Allah berfirman, “Dan tolong-menolonglah kamu dalam (mengerjakan) kebajikan dan takwa, dan jangan tolong-menolong dalam berbuat dosa dan pelanggaran. Dan bertakwalah kamu kepada Allah, sesungguhnya Allah amat berat siksa-Nya.” (QS. Almaidah 2).

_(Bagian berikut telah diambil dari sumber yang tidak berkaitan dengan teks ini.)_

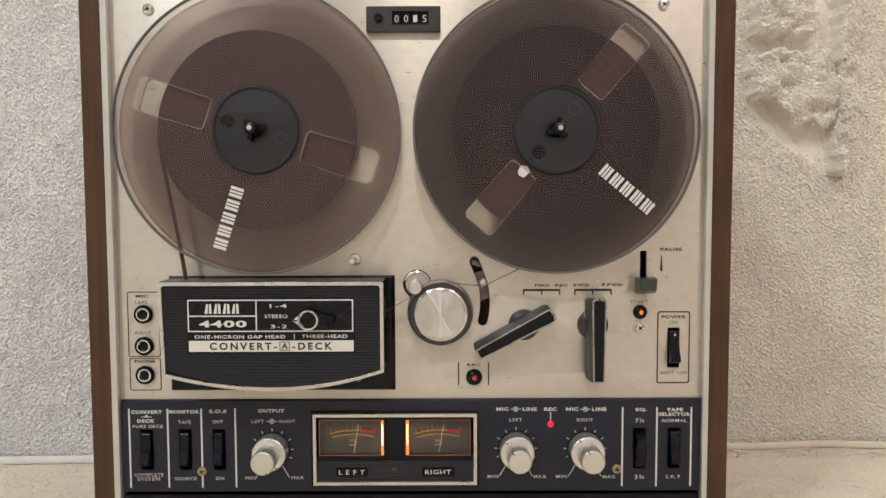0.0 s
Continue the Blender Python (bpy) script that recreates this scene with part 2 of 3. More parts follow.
def stroke(x0, z0, x1, z1, w):
    d = math.hypot(x1 - x0, z1 - z0)
    nx, nz = -(z1 - z0) / d * w / 2, (x1 - x0) / d * w / 2
    return [(x0 + nx, z0 + nz), (x0 - nx, z0 - nz), (x1 - nx, z1 - nz), (x1 + nx, z1 + nz)]


def ribbon(points, y0, y1, thick=0.12):
    """Tape standing edge-on along points of (x, z), thick in the plane of the deck."""
    left, right = [], []
    for i, (x, z) in enumerate(points):
        a, b = points[max(0, i - 1)], points[min(len(points) - 1, i + 1)]
        d = math.hypot(b[0] - a[0], b[1] - a[1])
        nx, nz = -(b[1] - a[1]) / d * thick / 2, (b[0] - a[0]) / d * thick / 2
        left.append((x + nx, z + nz))
        right.append((x - nx, z - nz))
    return plate([left + right[::-1]], y0, y1)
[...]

Apakah ciri-ciri seorang sahabat yang baik? Ali bin Abi Thalib dalam wasiatnya, memberikan tips mencari sahabat sejati, “Anakku, sekiranya memerlukan  sahabat, pilih  orang  dengan ciri-ciri sebagai berikut: Jika kamu berbakti kepadanya, dia akan melindungi kamu; Jika kamu rapatkan persahabatan dengannya, dia akan membalas balik persahabatan kamu;  Jika kamu memerlu pertolongannya, dia akan membantu kamu;  Jika kamumengulurkan sesuatu kebaikan kepadanya, dia akan menerimanya dengan baik; Jika dia mendapat sesuatu kebajikan (bantuan) darimu, dia akan menghargai atau menyebut kebaikan kamu; Jika dia melihat sesuatu yang tidak baik daripada kamu, dia akan menutupinya; Jika engkau meminta bantuannya, dia akan mengusahakannya; Jika kamu berdiam (lantaran malu meminta), dia akan menayakan kesulitanmu; Jika bencana menimpamu, dia akan meringankan kesusahan kamu; Jika kamu memberitahu sesuatu kepadanya, dia akan  membenarkanmu; Jika kamu merencanakan sesuatu,  dia akan membantumu; Jika kamu berselisih dengannya dia lebih senang mengalah untuk menjaga kepentingan persahabatan. Dia membantumu menunaikan tanggungjawab serta mencegahmu melakukan maksiat. Dia mendorongmu mencapai kejayaan didunia dan akhirat.